Justo dentro de un mes comenzará una nueva campaña electoral, los ciudadanos estamos convocados a unas elecciones generales por segunda vez en este año, en medio hubo europeas y municipales. Muchas voces hablan de hartazgo, sin embargo votar no se puede considerar como un esfuerzo, es un derecho, que no se ejerce con alegría ni con tristeza, tampoco deberíamos acudir a ese recurso de participar con la nariz tapada, en realidad se trata de ir por sentido democrático, por compromiso ciudadano, y si tiene que ser por segunda vez en un año, pues iremos, peor sería un sistema político en el que no pudiéramos votar, cuestión de la cual sabemos suficiente los españoles. Por supuesto, el día de las elecciones no lo vivimos con la ilusión de las primeras veces. Baste con recordar el ambiente que reinaba allá por junio de 1977, cuando veníamos de una dictadura y de haber celebrado un referéndum (el de la Ley para la Reforma Política en 1976), después afrontamos una nueva consulta popular para aprobar la Constitución en 1978, unos meses después otra vez acudimos a elegir a nuestros representantes en el Congreso y el Senado en 1979, cuando se inició una legislatura que conoció a dos presidentes de Gobierno y que no culminó el periodo de cuatro años, pues se convocaron elecciones en octubre de 1982, aquellas que veían por primera vez una mayoría absoluta, en este caso de los socialistas.

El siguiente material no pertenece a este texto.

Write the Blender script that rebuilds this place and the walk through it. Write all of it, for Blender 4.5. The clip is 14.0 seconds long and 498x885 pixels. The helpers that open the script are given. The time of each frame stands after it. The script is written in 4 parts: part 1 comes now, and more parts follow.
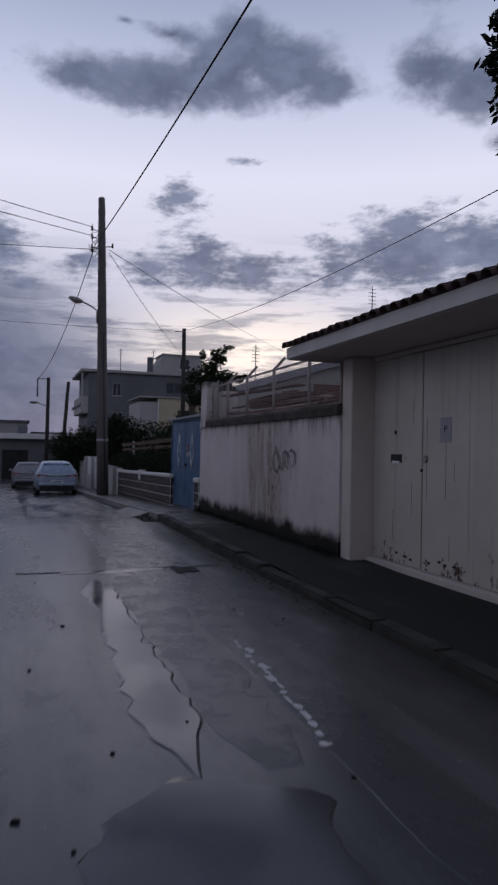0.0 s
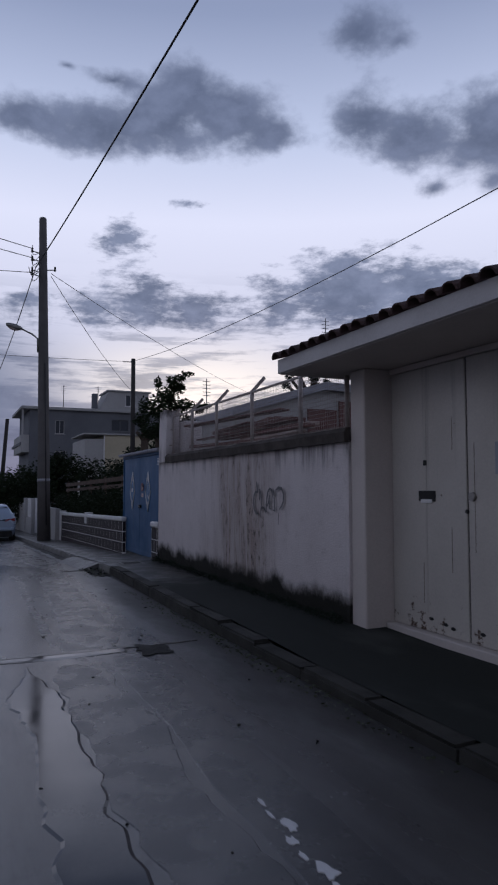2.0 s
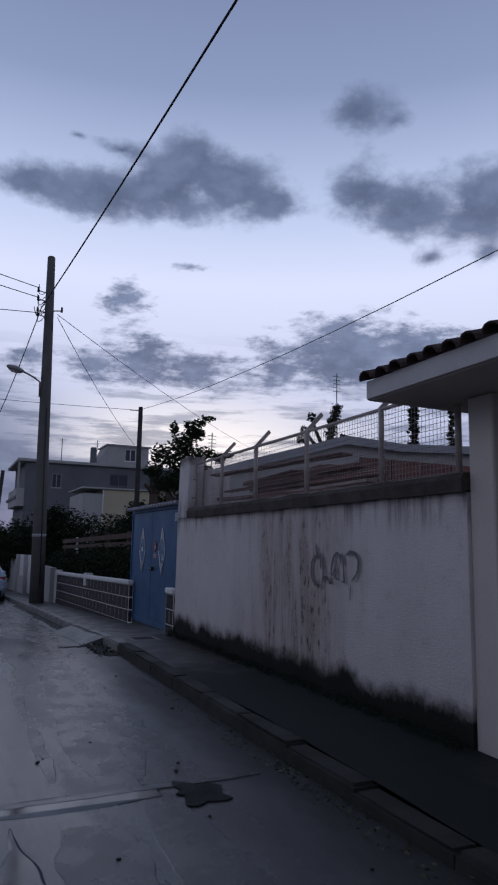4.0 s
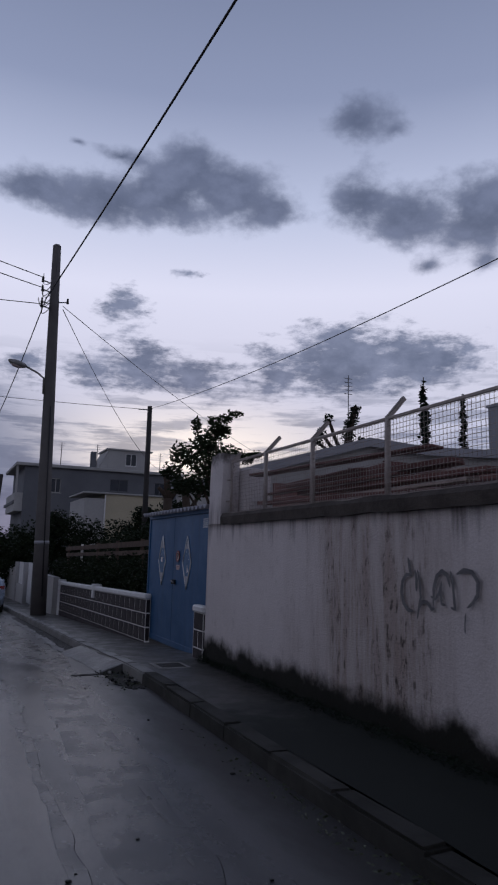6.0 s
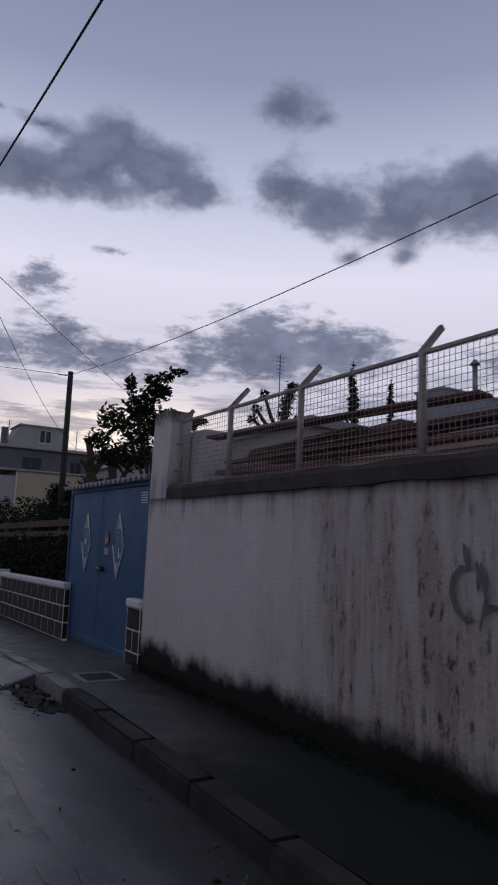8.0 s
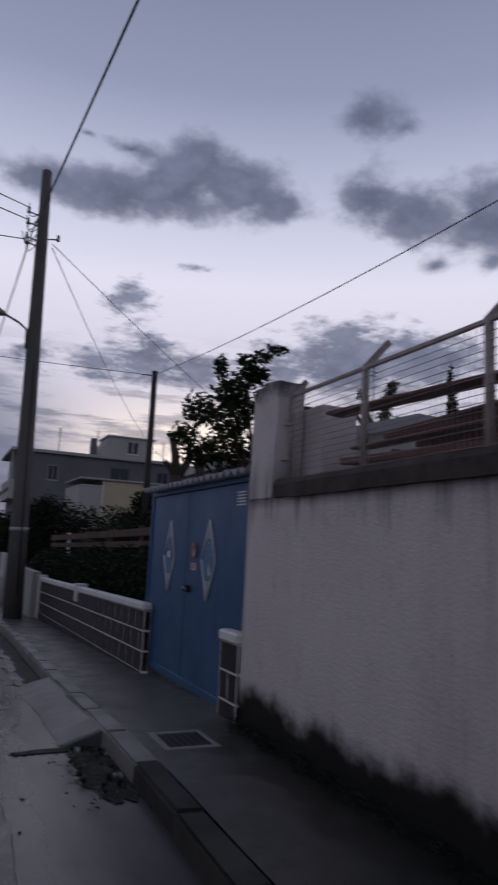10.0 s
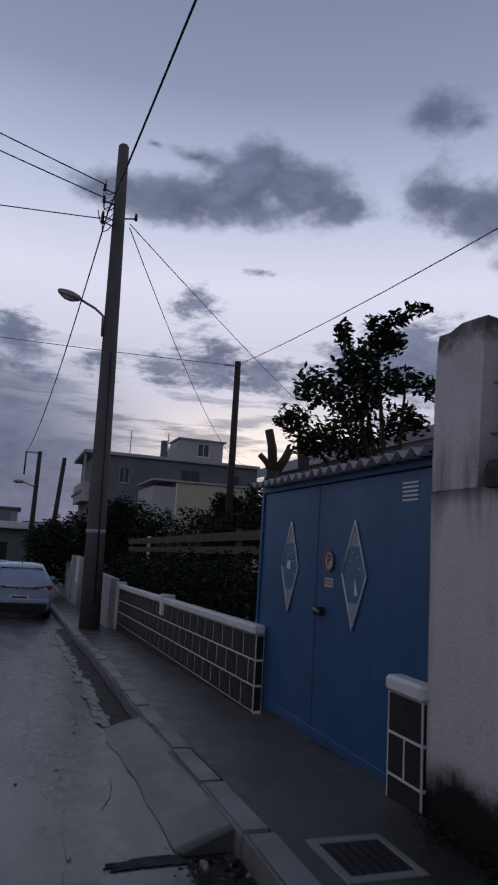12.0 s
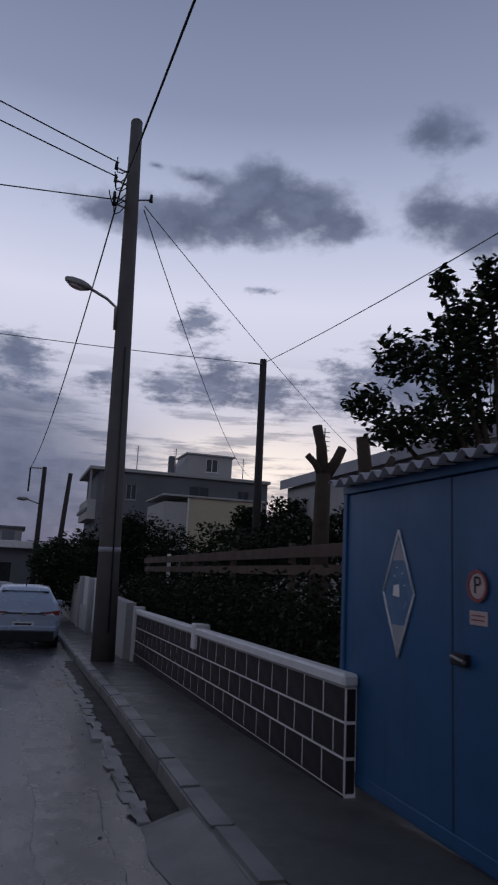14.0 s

A pesar de las expectativas que se abrían con el final de la dictadura, el establecimiento de un sistema constitucional y luego la victoria de un partido derrotado en la guerra civil, y cuyos militantes habían sufrido la represión y el exilio, todo eso parecía poco y pronto se puso de moda la palabra desencanto, que significa decepción o desilusión. Nunca entendí esa actitud, sobre todo porque no compartía una teórica condición de persona encantada con alguna opción política de las existentes entonces. Con lo que sí parecían estar muchos encantados fue con los años de crecimiento económico, con la prosperidad que siempre afecta a unos más que a otros, y al tiempo eso se traducía en una falta de autocrítica entre los gobernantes, bien los socialistas o bien los populares, en este caso a partir de mediados de los años 90. A veces estallaba la conciencia ciudadana, y en este sentido adquirió un valor relevante la protesta contra la intervención en Irak. Y luego, si nos permitimos un pequeño salto temporal, llegó la crisis, que acabó con la ilusión, con el encanto y con el desencanto, entonces surgió la indignación, y volvió a pasarme lo mismo, tampoco lo comprendí, tanto porque pienso que la condición de indignado tiene que ver con el estar, no con el ser, y sobre todo porque aparecían unas formas que no cuestionaban una forma de hacer política, sino al propio sistema democrático, ahí estaba esa caracterización de nuestro modelo constitucional como «régimen del 78» así como el grito de «No nos representan», que no sé si tendrán presente algunos de los que ahora ocupan un escaño, puesto que realizan idénticas tareas (no las califico) que los anteriores.

Repetir elecciones no es bueno, por el coste económico y porque en este mes habrá acontecimientos que España afrontaría en mejores condiciones si el ejecutivo no estuviera en funciones. Supongo que el 10-N habrá quien decida su voto en función de a quién considere responsable (mejor que culpable) de que volvamos a las urnas, aunque quizás esa cuestión no la podremos aclarar hasta dentro de un tiempo, pero en estos meses he recordado uno de los aforismos de Alcalá-Zamora en sus Pensamientos y reflexiones: «La coalición de fuerzas políticas incompatibles parece adición y es resta, o algo peor multiplicación con signo contrario, que da producto agrandado y negativo». Sin duda una operación como para perder el sueño.